Dispositif législatif du renseignement : la surveillance des communications électroniques internationales
K.Pratique | Chroniques juridiques du cabinet KGA Avocats - Laurent-Xavier Simonel, 29/10/2015
Le grand chalut de traîne de la surveillance des contenants et contenus échangés sur les réseaux de communications internationales entre bientôt dans les mailles de la loi française
Parachever la construction
Pour « incompétence négative » du Parlement, le Conseil constitutionnel avait censuré le nouvel article L. 854-1 du code de la sécurité intérieure (CSI), dans sa rédaction issue de la loi n° 2015-912 du 24 juillet 2015 relative au renseignement, organisant la surveillance des communications internationales. Ce sont celles dont l’un des points d’émission ou de réception est à l’étranger. Il revient à la loi seule et non au pouvoir réglementaire gouvernemental, d’organiser ce régime relevant des garanties fondamentales accordées aux citoyens pour l’exercice des libertés publiques (Conseil constitutionnel, décision n° 2015-713 DC du 23 juillet 2015 – loi relative au renseignement, cons. 78).

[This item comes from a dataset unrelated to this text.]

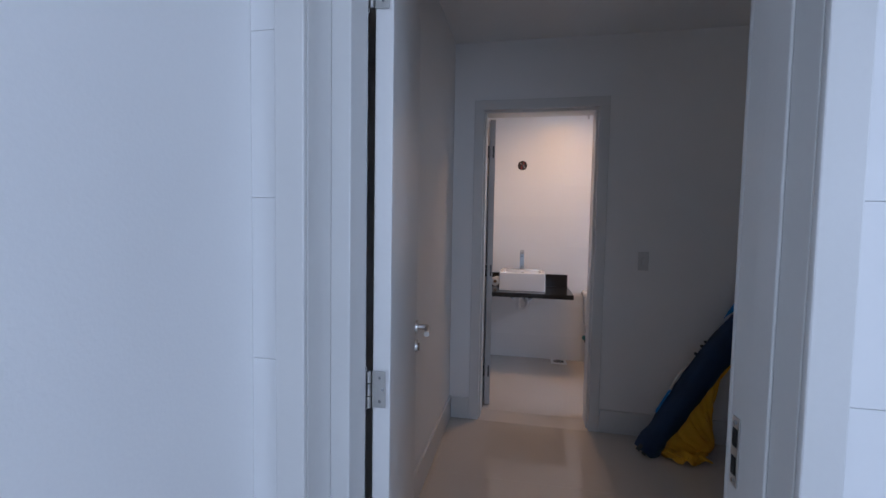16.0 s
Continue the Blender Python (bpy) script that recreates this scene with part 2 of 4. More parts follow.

La nouvelle organisation du renseignement ne pouvant rester lacunaire, deux initiatives parlementaires sont intervenues pour en achever la construction par une norme législative dédiée à cet espect essentiel de la posture de sécurité nationale (La loi relative au renseignement est pleinement en vigueur depuis le 3 octobre 2015, L-X Simonel, Kpratique 8 oct. 2015). En premier lieu, Patricia Adam, présidente de la commission de la défense nationale de l’Assemblée nationale a déposé une proposition de loi qui a conduit, en second lieu et de manière originale, à une initiative parallèle de M. Philippe Bas, président de la commission des lois du Sénat. Cette dernière proposition a été soumise au Conseil d’Etat par le président du Sénat, en application des dispositions de l’article 39, al. der., de la Constitution. Ainsi, l’initiative parlementaire a pu bénéficier de l’avis de l’assemblée générale du Conseil d’Etat, à l’instar d’un projet de loi gouvernemental. Mieux, cet avis a été rendu public (avis n° 390578 du 15 octobre 2015), aussi en annexe au rapport n° 97 rectifié du 21 octobre 2015 du sénateur Philippe Bas), ce qui devrait contribuer largement à l’apaisement des esprits, à la transparence dans l’adoption d’une norme à forts impacts juridiques et sociaux et à la sécurisation juridique du processus. A la suite de l’Assemblée nationale, la proposition de loi a été adoptée par le Sénat en première lecture le 27 octobre 2015. La procédure accélérée devrait permettre une promulgation rapide de ce texte, après son passage en commission mixte paritaire, d’autant que, on le verra, le Conseil d’Etat a dû préempter un peu de son contrôle préalable de constitutionnalité et de conventionalité.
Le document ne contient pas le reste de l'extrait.